Demonstrators packed the streets of Beirut's southern suburbs in a carefully managed march. Crowds chanted, "Death to America, death to Israel!" and waved Palestinian and Hizbollah flags.
Trump's announcement last week that his Administration would break with decades of US foreign policy to recognise Jerusalem as Israel's capital has sparked protests across the Arab world.
Hundreds of protesters clashed with Lebanese security forces near the US Embassy in Beirut yesterday, hurling rocks and bottles towards the compound as the army beat back the crowd using tear gas and water cannons.
But so far, more serious violence has not materialised, and Palestinian concerns about Jerusalem have failed to energise most Arab governments. For the most part, many leaders here seem more focused on conflicts in Syria, Yemen and elsewhere that are now afflicting the region.
Addressing the crowd today via video link, Hizbollah leader Hassan Nasrallah described Trump's policy change as a "foolish decision" that would mark the "beginning of the end" of the Jewish state.
"The most important response will be to announce a third Palestinian intifada on all occupied Palestinian territories," he said, using an Arabic term that evokes earlier uprisings.
Lebanon harbours more than 500,000 Palestinian refugees, many of whom fled their homes in what is now Israel and the West Bank during the wars of 1948 and 1967. The Lebanese state has never formally recognised their status as refugees, and Palestinians are barred from dozens of professions.
Sitting on the footpath during Nasrallah's speech was Alia Shahata, born in 1948 to parents who she said left Palestine after being expelled from their home.
"Trump is humiliating all Arabs with his decision," she said. "My family has no rights here in Lebanon. Our boys all work on coffee stalls inside the refugee camp. Know that we would all go back to Palestine tomorrow if we could."
As she spoke, a group of boys no older than 10 posed for photographs in the street, dressed in military fatigues and raising their hands in salutes like Hizbollah's fighters. Founded in response to Israel's 1982 invasion of Lebanon, Hizbollah, a Shia militia backed by Iran, has also played a key role in turning the tide of Syria's civil war in favour of President Bashar Assad.

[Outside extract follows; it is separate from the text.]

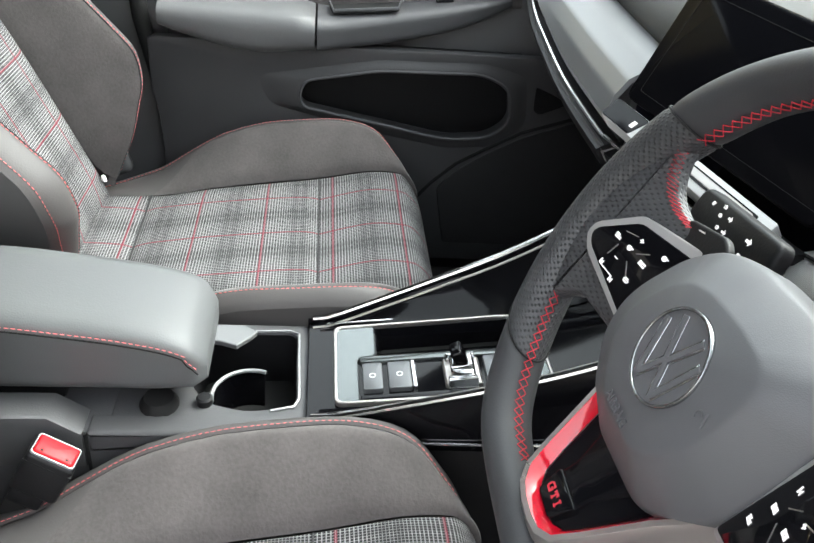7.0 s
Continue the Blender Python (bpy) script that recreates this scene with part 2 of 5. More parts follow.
BLACK_RUBBER = surface("black_rubber", (0.009, 0.009, 0.009), 0.75, 0, 600, 0.2, 10, 0.2, spec=0.3)
HEADLINER = surface("black_headlining", (0.03, 0.03, 0.03), 0.95, 0, 900, 0.3, 6, 0.08)
BODY_PAINT = surface("dark_car_paint", (0.012, 0.014, 0.03), 0.15, 0.3, 900, 0.0, 6, 0.1, coat=0.8)


# ---- mesh helpers ----
PLACE = {}


def thing(name, base=(0, 0, 0), label="", category="", group="", kind="", m=None):
    ob = new(name)
    ob.empty_display_size = 0.05
    ob.matrix_basis = m if m else Matrix.Translation(base)
    PLACE[ob] = ob.matrix_basis.copy()
    return tagged(ob, label, category, group, kind)


def part(name, bm, material, parent, label="", smooth=True, local=False, kind="", sharp=38):
    """Links bm as one mesh under parent; bm is in world metres unless local."""
    me = bpy.data.meshes.new(name)
    if not local and parent is not None:
        bm.transform(PLACE[parent].inverted())
    bm.to_mesh(me)
    bm.free()
    me.materials.append(material)
    if smooth:
        me.shade_smooth()
        me.set_sharp_from_angle(angle=radians(sharp))
    ob = new(name, me)
    if parent is not None:
        ob.parent = parent
        PLACE[ob] = PLACE[parent]
    else:
        PLACE[ob] = Matrix()
    return tagged(ob, label, kind=kind)


def smooth_curve(xs, ys):
    """A smooth function through a few stations."""
    xs, ys = [float(v) for v in xs], [float(v) for v in ys]
    n = len(xs)
    tan = []
    for i in range(n):
        if i in (0, n - 1):
            j = 0 if i == 0 else n - 2
            tan.append((ys[j + 1] - ys[j]) / (xs[j + 1] - xs[j]))
        else:
            a, b = (ys[i] - ys[i - 1]) / (xs[i] - xs[i - 1]), (ys[i + 1] - ys[i]) / (xs[i + 1] - xs[i])
            tan.append(0.0 if a * b <= 0 else 2 * a * b / (a + b))

    def f(x):
        if x <= xs[0]:
            return ys[0]
        if x >= xs[-1]:
            return ys[-1]
        i = max(k for k in range(n - 1) if xs[k] <= x)
        h = xs[i + 1] - xs[i]
        s = (x - xs[i]) / h
        return ((1 + 2 * s) * (1 - s) ** 2 * ys[i] + s * (1 - s) ** 2 * h * tan[i] + s * s * (3 - 2 * s) * ys[i + 1] + s * s * (s - 1) * h * tan[i + 1])
    return f


def sheet(f, nu, nv, wrap_u=False, wrap_v=False, uv=None, flip=False):
    """A grid of f(u, v), u and v from 0 to 1; uv gives cloth lengths."""
    bm = bmesh.new()
    mu, mv = nu + (0 if wrap_u else 1), nv + (0 if wrap_v else 1)
    vs = [[bm.verts.new(f(i / nu, j / nv)) for i in range(mu)] for j in range(mv)]
    layer = bm.loops.layers.uv.new("UVMap") if uv else None
    for j in range(nv):
        for i in range(nu):
            ring = [(i, j), (i + 1, j), (i + 1, j + 1), (i, j + 1)]
            if flip:
                ring.reverse()
            face = bm.faces.new([vs[b % mv][a % mu] for a, b in ring])
            if uv:
                for loop, (a, b) in zip(face.loops, ring):
                    loop[layer].uv = uv(a / nu, b / nv)
    return bm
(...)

Trump's decision to officially recognise Jerusalem as Israel's capital has drawn widespread condemnation from allies around the world, many of whom had seen the city's eventual status as a matter to be settled in a peace agreement between the Israelis and Palestinians.

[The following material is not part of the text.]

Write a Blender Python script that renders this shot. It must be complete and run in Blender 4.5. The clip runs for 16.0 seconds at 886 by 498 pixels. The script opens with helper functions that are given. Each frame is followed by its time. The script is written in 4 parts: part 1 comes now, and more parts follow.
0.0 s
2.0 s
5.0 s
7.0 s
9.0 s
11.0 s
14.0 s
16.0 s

European Union foreign policy chief Federica Mogherini said today that the 28-member bloc delivered a "clear and united" message to Israeli Prime Minister Benjamin Netanyahu on a visit to Brussels, and that the only "realistic" solution is for two states, with Jerusalem as their shared capital.
She squarely rejected Netanyahu's public remarks that he expects European nations to follow the US lead and move their embassies as well. "He can keep his expectations for others," she said.
In his speech, Netanyahu said Trump had put "facts on the table" with the recognition of Jerusalem, which he said makes peace possible by recognising reality.
But at home in Israel, the fallout continued. Israel's military said a rocket was launched towards its territory from the Gaza Strip, although authorities were not sure whether it landed on the Israeli side of the border fence. Israel responded by bombing two Hamas military posts in southern Gaza.
It was not clear who fired the rocket, but Israel holds the militant group responsible for all aggressive actions from the Gaza Strip. No casualties were reported in the exchange.
Hamas has called for an uprising, or intifada, against Israel in the wake of the Jerusalem announcement. Two of its militants were killed after Israel responded to rocket fire last week, while two protesters who Israel said were rolling burning tires and throwing rocks were also fatally shot near the border, the first lives claimed in violence related to Trump's decision.